Which Time Horizons Do You Use?

I got a link from Colin Lewis on Twitter that took me to Ed Batista: Time Horizons. Don’t miss that at the end there is a 2-slide PowerPoint version of the post

It’s an interesting article that made me think about which time horizons I use and why. Ed writes that ‘The 10 time horizons (See image) flow continuously from this immediate moment to my very last breath’.

I don’t agree with that, there are three horizons that I see as ‘timeless’ in the sense that we don’t know when it happens and how they fit in among the other. They are ‘in this job’, ‘in this career’ and ‘before I retire’. We can plan for them but I think these three horizons are on a different scale.

Ed Batista gives us these questions that help us check if we are using the right time horizon.

When we assess our lives–our fulfillment, our effectiveness, what’s working, what’s not working–how far ahead do we look? How far ahead should we look? Is that time horizon a good fit for the issues under consideration? And what issues are most relevant to us in a given time horizon?

when looking ahead it’s helpful to realize that I’ve moved from one horizon into the next. It prompts me to ask: Am I in the right timeframe? Should I take a step back–or jump even further ahead? Should my approach change? Am I still asking the right questions? Are the same issues in play?

The time horizons that I use are:
• Now.
• Today.
• This week.
• One month.
• 12 months.

I use An 18 Minute Plan That Keeps You Focused which means you refocus once an hour during the day. That keeps me on track with Now and Today.

The timeless horizons that I use are the same as Ed’s:
• In this job.
• In this career.
• Before I retire.

Which Time Horizons Do You Use?

This was originally posted at Forty Plus Two, another blog of mine.

4 Comments

  1. Dorothy Dalton

    Hi Bengt – I read the posts as I received them and yours suits me better. I’m a “now to 18 months” kind of girl! I’m not sure any more that you can plan anything around jobs/careers as bench marks, as we are all finding a need to be more flexible with regard to jobs and change our perceptions regarding longer term employment. I don’t think of myself as retiring. If I do have a timeless horizon it’s centred on health and energy notions. Things I want to do while I can still ( walk, ride a bike, etc….!) But then you can’t manage that accurately either!

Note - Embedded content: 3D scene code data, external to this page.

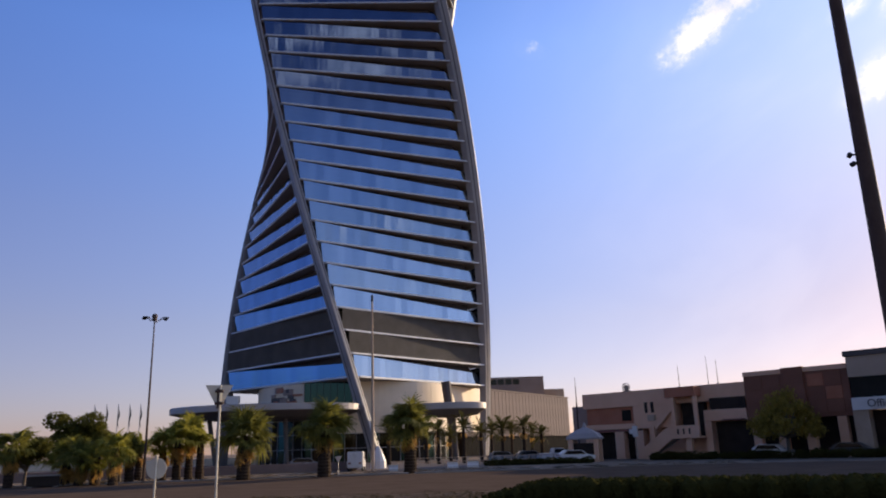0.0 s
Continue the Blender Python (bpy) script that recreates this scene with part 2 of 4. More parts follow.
# ---- materials ----
def surface(name, dark, light, rough=0.7, metal=0.0, scale=1.0, bump=0.15, island=0.0, spec=0.5, stretch=(1, 1, 1)):
    """A material with grain and broad stains at real size; island: how far single pieces differ in tone."""
    m = bpy.data.materials.new(name)
    m.use_nodes = True
    nt = m.node_tree
    p = nt.nodes["Principled BSDF"]
    co = nt.nodes.new("ShaderNodeTexCoord")
    mp = nt.nodes.new("ShaderNodeMapping")
    mp.inputs["Scale"].default_value = stretch
    nt.links.new(co.outputs["Object"], mp.inputs["Vector"])
    fine, broad = nt.nodes.new("ShaderNodeTexNoise"), nt.nodes.new("ShaderNodeTexNoise")
    for n, s, d in ((fine, 14.0 * scale, 6.0), (broad, 0.9 * scale, 5.0)):
        nt.links.new(mp.outputs[0], n.inputs["Vector"])
        n.inputs["Scale"].default_value, n.inputs["Detail"].default_value = s, d
    add = nt.nodes.new("ShaderNodeMath")
    add.operation = "MULTIPLY_ADD"
    nt.links.new(fine.outputs["Fac"], add.inputs[0])
    add.inputs[1].default_value = 0.45
    nt.links.new(broad.outputs["Fac"], add.inputs[2])
    last = add.outputs[0]
    if island:
        geo = nt.nodes.new("ShaderNodeNewGeometry")
        more = nt.nodes.new("ShaderNodeMath")
        more.operation = "MULTIPLY_ADD"
        nt.links.new(geo.outputs["Random Per Island"], more.inputs[0])
        more.inputs[1].default_value = island
        nt.links.new(last, more.inputs[2])
        last = more.outputs[0]
    ramp = nt.nodes.new("ShaderNodeMapRange")
    nt.links.new(last, ramp.inputs[0])
    ramp.inputs[1].default_value, ramp.inputs[2].default_value = 0.45, 1.0 + island
    mix = nt.nodes.new("ShaderNodeMix")
    mix.data_type = "RGBA"
    nt.links.new(ramp.outputs[0], mix.inputs[0])
    mix.inputs[6].default_value, mix.inputs[7].default_value = (*dark, 1), (*light, 1)
    nt.links.new(mix.outputs[2], p.inputs["Base Color"])
    rr = nt.nodes.new("ShaderNodeMapRange")
    nt.links.new(broad.outputs["Fac"], rr.inputs[0])
    rr.inputs[3].default_value, rr.inputs[4].default_value = max(rough - 0.12, 0.02), min(rough + 0.12, 1)
    nt.links.new(rr.outputs[0], p.inputs["Roughness"])
    p.inputs["Metallic"].default_value = metal
    p.inputs["Specular IOR Level"].default_value = spec
    if bump:
        b = nt.nodes.new("ShaderNodeBump")
        b.inputs["Strength"].default_value, b.inputs["Distance"].default_value = bump, 0.05
        nt.links.new(fine.outputs["Fac"], b.inputs["Height"])
        nt.links.new(b.outputs[0], p.inputs["Normal"])
    return m


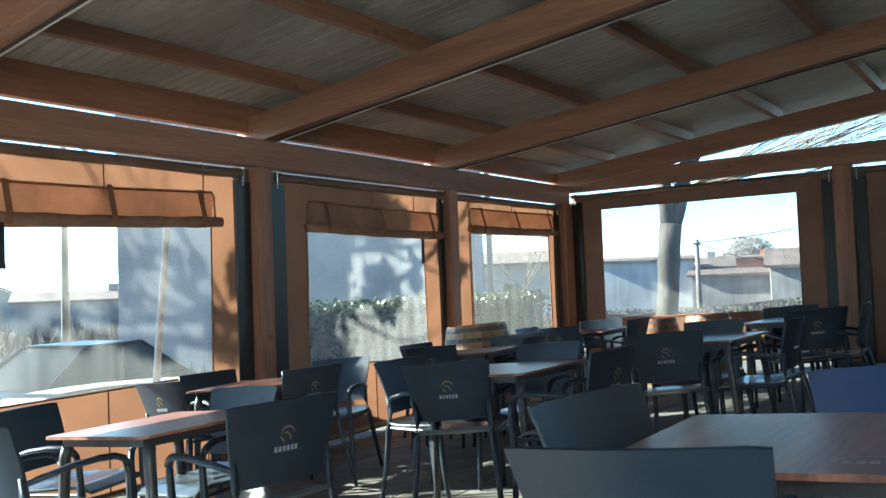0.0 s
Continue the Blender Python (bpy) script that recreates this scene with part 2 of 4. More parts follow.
def thing(name, label, category, group="", kind="", m=None):
    ob = new(name)
    ob.empty_display_size = 0.1
    if m is not None:
        ob.matrix_world = m
    return tagged(ob, label, category, group, kind)


def solid(name, bm, material, label="", category="", kind="", m=None, smooth=False, group=""):
    ob = new(name, mesh_of(bm, name, material, smooth))
    if m is not None:
        ob.matrix_world = m
    return tagged(ob, label, category, group, kind)


def block(x0, x1, y0, y1, z0, z1, bevel=0.0):
    bm = bmesh.new()
    box(bm, x0, x1, y0, y1, z0, z1)
    if bevel:
        soften(bm, bevel)
    return bm


# ---- ground and floor ----
def ground_height(x, y):
    cx, cy = max(-6, min(12, x)), max(-7, min(6.0, y))
    return fl(cx, cy) - 0.09 - 0.105 * max(0, min(9, y - 6.2)) - 0.004 * max(0, min(60, y - 15)) - 0.004 * max(0, min(40, x - 12))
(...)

    Does any of that make sense? Just some thoughts out loud really!
    Best

  2. Bengt

    I agree that jobs/careers are not easy to plan, neither is ‘before I retire’. That’s one more reason why I want them on another scale or dimension.

    Health and energy is an interesting perspective, yet another dimension to deal with. But we can plan related activities into our regular time horizons while maintaining an overview on the side.

  3. Ed Batista

    Hi Bengt,
    I’m glad you found my framework useful. I fully agree that the last 4 horizons (from “In This Job” to “Before I Die”) are “timeless” and thus unbounded while the first 6 are sharply constrained, and so someone may want to consider them as essentially separate scales. As I mentioned in my post, these are the 10 horizons that make the most sense for me personally, and I encourage anyone using this framework to adapt it to their needs. But that said, I also like the idea of blending these two different types of time horizons–the “timeless” ones and the “bounded” ones–in a single framework. My primary goal in creating the framework in the first place was helping coaching clients insure that the issues they’re working on are appropriate to the time horizon under consideration (and vice versa.) I often see people wrestling with long-term career changes when it might be more productive to think about what’s going to happen this week, or people who are tightly focused on today’s events, when it might be more meaningful to think about their life’s purpose.

    I love the 18-minute plan you link to–very concise and inspiring.
    Ed

  4. Bengt

    Hi Ed,
    The time horizons are a really useful concept. It’s often that people, me included, try to cram things into the wrong time frame. The horizons help us see what belongs where.

    How we deal with “timeless” and “bounded” horizons is more of a personal view, what suits us best.